The task –
Output the material below unchanged, apart from leaving out the pictures.

Supplied information –

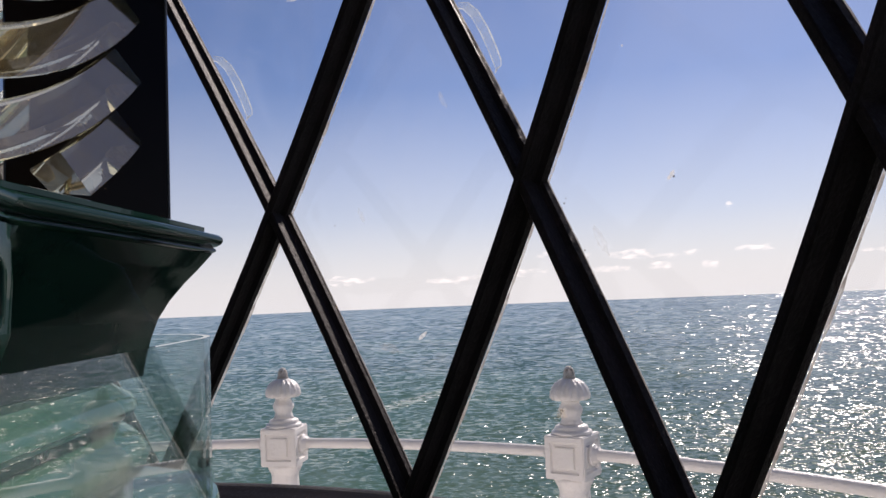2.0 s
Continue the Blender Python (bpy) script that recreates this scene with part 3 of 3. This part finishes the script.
post = post_thing()
POSTS = 15
POST_AT = [POST_AZ + k * STEP for k in range(POSTS)]
for k, az in enumerate(POST_AT):
    m = Matrix.Translation(cyl(R_RAIL, az, 0)) @ Matrix.Rotation(-az, 4, "Z")
    if k == 0:
        post.matrix_world = m
    else:
        copy_thing(post, m)


def rail_mesh():
    """One span of tube between two posts, a little lumpy with old paint."""
    gap = (B + 0.012) / R_RAIL
    n, k, verts, faces = 70, 18, [], []
    for i in range(n + 1):
        az = gap + (STEP - 2 * gap) * i / n
        for q in range(k):
            a = 2 * math.pi * q / k
            lump = 1 + 0.05 * noise.noise(Vector((az * 30, math.cos(a) * 1.2, math.sin(a) * 1.2))) + 0.02 * noise.noise(Vector((az * 140, math.cos(a) * 3, math.sin(a) * 3)))
            rr = RAIL_R * lump
            verts.append(cyl(R_RAIL + rr * math.cos(a), az, Z_RAIL + rr * math.sin(a)))
    for i in range(n):
        for q in range(k):
            w = (q + 1) % k
            faces.append((i * k + q, i * k + w, (i + 1) * k + w, (i + 1) * k + q))
    faces += [tuple(range(k)), tuple(reversed([n * k + q for q in range(k)]))]
    return mesh_of("handrail", verts, faces, WHITE, True)


rail = rail_mesh()
for az in POST_AT:
    ob = part_mesh("handrail", rail)
    ob.rotation_euler = (0, 0, -az)
    tagged(ob, "thick curved white painted iron handrail with lumpy old paint", "handrail", "gallery handrail spans")

# ---------------------------------------------------------------- optic: six-sided, about its own axis
AXIS = Vector((-0.206, -0.112, 0))
APO, TURN = 1.111, radians(114.8)      # distance of the glass faces from the axis; bearing of one corner
SIDE = 2 * APO * math.tan(radians(30))
V_A, V_B = cyl(APO / math.cos(radians(30)), TURN, 0), cyl(APO / math.cos(radians(30)), TURN - radians(60), 0)
ALONG = (V_B - V_A).normalized()
INWARD = Vector((-ALONG.y, ALONG.x, 0))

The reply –
2.0 s
Continue the Blender Python (bpy) script that recreates this scene with part 3 of 3. This part finishes the script.
post = post_thing()
POSTS = 15
POST_AT = [POST_AZ + k * STEP for k in range(POSTS)]
for k, az in enumerate(POST_AT):
    m = Matrix.Translation(cyl(R_RAIL, az, 0)) @ Matrix.Rotation(-az, 4, "Z")
    if k == 0:
        post.matrix_world = m
    else:
        copy_thing(post, m)


def rail_mesh():
    """One span of tube between two posts, a little lumpy with old paint."""
    gap = (B + 0.012) / R_RAIL
    n, k, verts, faces = 70, 18, [], []
    for i in range(n + 1):
        az = gap + (STEP - 2 * gap) * i / n
        for q in range(k):
            a = 2 * math.pi * q / k
            lump = 1 + 0.05 * noise.noise(Vector((az * 30, math.cos(a) * 1.2, math.sin(a) * 1.2))) + 0.02 * noise.noise(Vector((az * 140, math.cos(a) * 3, math.sin(a) * 3)))
            rr = RAIL_R * lump
            verts.append(cyl(R_RAIL + rr * math.cos(a), az, Z_RAIL + rr * math.sin(a)))
    for i in range(n):
        for q in range(k):
            w = (q + 1) % k
            faces.append((i * k + q, i * k + w, (i + 1) * k + w, (i + 1) * k + q))
    faces += [tuple(range(k)), tuple(reversed([n * k + q for q in range(k)]))]
    return mesh_of("handrail", verts, faces, WHITE, True)


rail = rail_mesh()
for az in POST_AT:
    ob = part_mesh("handrail", rail)
    ob.rotation_euler = (0, 0, -az)
    tagged(ob, "thick curved white painted iron handrail with lumpy old paint", "handrail", "gallery handrail spans")

# ---------------------------------------------------------------- optic: six-sided, about its own axis
AXIS = Vector((-0.206, -0.112, 0))
APO, TURN = 1.111, radians(114.8)      # distance of the glass faces from the axis; bearing of one corner
SIDE = 2 * APO * math.tan(radians(30))
V_A, V_B = cyl(APO / math.cos(radians(30)), TURN, 0), cyl(APO / math.cos(radians(30)), TURN - radians(60), 0)
ALONG = (V_B - V_A).normalized()
INWARD = Vector((-ALONG.y, ALONG.x, 0))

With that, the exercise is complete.